(begin)
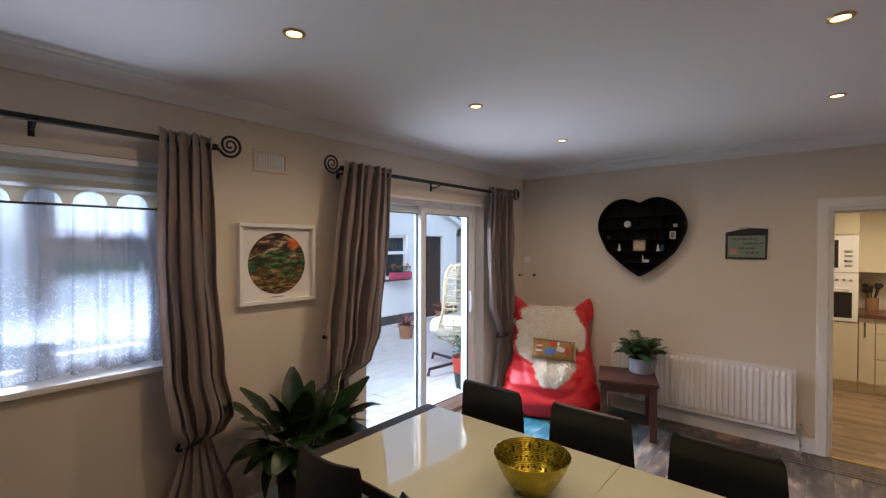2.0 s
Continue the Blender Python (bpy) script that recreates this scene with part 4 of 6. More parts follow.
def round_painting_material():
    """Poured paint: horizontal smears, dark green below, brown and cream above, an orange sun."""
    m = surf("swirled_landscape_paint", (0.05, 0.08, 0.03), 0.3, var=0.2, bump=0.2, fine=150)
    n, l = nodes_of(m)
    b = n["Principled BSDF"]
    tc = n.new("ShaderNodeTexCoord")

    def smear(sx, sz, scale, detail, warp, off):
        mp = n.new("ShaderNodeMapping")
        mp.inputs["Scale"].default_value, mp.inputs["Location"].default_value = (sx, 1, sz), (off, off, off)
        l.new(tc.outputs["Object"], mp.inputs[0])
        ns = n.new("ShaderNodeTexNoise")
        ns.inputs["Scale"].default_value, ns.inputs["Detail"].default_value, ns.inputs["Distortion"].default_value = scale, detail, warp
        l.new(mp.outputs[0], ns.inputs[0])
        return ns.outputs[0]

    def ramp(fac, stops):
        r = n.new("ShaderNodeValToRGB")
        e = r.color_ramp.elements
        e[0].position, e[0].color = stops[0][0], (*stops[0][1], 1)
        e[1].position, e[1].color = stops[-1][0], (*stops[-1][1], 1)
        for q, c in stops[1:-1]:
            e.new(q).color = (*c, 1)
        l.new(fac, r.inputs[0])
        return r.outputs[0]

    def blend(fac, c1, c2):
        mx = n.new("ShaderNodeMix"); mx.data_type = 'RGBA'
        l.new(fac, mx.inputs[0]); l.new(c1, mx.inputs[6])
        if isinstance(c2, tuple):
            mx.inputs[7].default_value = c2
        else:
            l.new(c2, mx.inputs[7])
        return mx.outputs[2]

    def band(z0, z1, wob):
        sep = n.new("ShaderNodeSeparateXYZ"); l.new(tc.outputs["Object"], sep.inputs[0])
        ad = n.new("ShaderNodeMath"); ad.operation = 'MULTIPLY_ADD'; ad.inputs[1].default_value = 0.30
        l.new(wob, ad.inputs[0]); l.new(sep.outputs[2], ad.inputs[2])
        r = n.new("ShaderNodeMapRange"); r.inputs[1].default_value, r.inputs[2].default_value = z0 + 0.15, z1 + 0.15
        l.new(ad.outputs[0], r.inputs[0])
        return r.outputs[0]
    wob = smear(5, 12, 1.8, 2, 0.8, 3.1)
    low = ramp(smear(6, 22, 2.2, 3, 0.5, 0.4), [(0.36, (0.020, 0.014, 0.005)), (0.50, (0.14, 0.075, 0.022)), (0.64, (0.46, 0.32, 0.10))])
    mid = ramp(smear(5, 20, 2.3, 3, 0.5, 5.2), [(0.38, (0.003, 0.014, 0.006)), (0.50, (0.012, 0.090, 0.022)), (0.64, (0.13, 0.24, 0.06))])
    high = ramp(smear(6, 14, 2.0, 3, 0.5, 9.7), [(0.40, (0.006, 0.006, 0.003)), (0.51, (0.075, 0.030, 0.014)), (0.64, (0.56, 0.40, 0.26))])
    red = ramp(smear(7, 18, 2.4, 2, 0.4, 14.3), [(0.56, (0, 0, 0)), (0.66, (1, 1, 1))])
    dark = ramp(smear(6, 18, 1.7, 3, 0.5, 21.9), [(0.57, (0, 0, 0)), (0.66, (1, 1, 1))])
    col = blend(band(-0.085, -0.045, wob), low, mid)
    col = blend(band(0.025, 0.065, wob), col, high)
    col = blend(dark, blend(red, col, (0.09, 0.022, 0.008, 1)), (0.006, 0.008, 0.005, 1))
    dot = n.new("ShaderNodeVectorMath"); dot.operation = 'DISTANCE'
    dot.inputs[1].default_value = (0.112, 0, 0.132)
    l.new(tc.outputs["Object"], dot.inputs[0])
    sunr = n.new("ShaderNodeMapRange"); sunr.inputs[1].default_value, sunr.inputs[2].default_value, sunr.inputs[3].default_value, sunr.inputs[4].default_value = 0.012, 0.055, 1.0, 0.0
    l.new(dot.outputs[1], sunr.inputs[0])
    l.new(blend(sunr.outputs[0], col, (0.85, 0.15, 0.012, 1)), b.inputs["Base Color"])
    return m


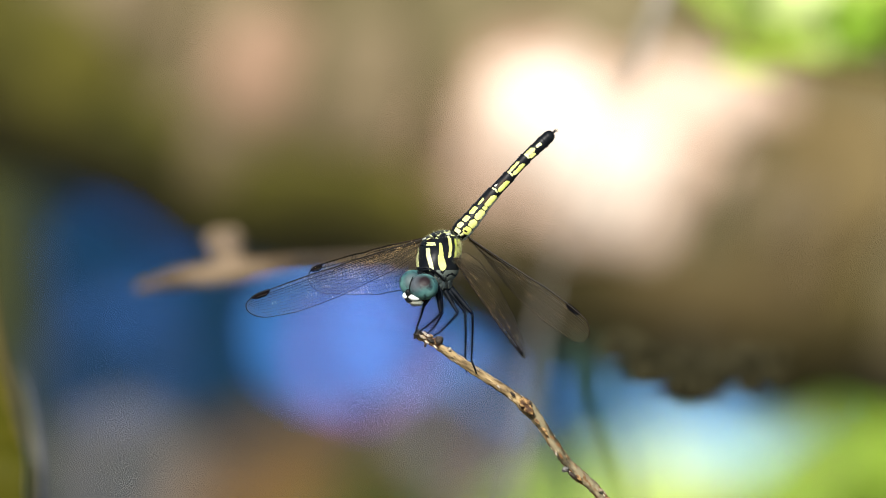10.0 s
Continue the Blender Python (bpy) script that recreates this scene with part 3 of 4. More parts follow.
(end)
[To be done]: Copy out precisely the lines that begin at the line containing "6. More parts follow." and end at the line containing "return ns.outputs[0]", including both; write nothing else.

[Output of the exercise]:
Continue the Blender Python (bpy) script that recreates this scene with part 4 of 6. More parts follow.
def round_painting_material():
    """Poured paint: horizontal smears, dark green below, brown and cream above, an orange sun."""
    m = surf("swirled_landscape_paint", (0.05, 0.08, 0.03), 0.3, var=0.2, bump=0.2, fine=150)
    n, l = nodes_of(m)
    b = n["Principled BSDF"]
    tc = n.new("ShaderNodeTexCoord")

    def smear(sx, sz, scale, detail, warp, off):
        mp = n.new("ShaderNodeMapping")
        mp.inputs["Scale"].default_value, mp.inputs["Location"].default_value = (sx, 1, sz), (off, off, off)
        l.new(tc.outputs["Object"], mp.inputs[0])
        ns = n.new("ShaderNodeTexNoise")
        ns.inputs["Scale"].default_value, ns.inputs["Detail"].default_value, ns.inputs["Distortion"].default_value = scale, detail, warp
        l.new(mp.outputs[0], ns.inputs[0])
        return ns.outputs[0]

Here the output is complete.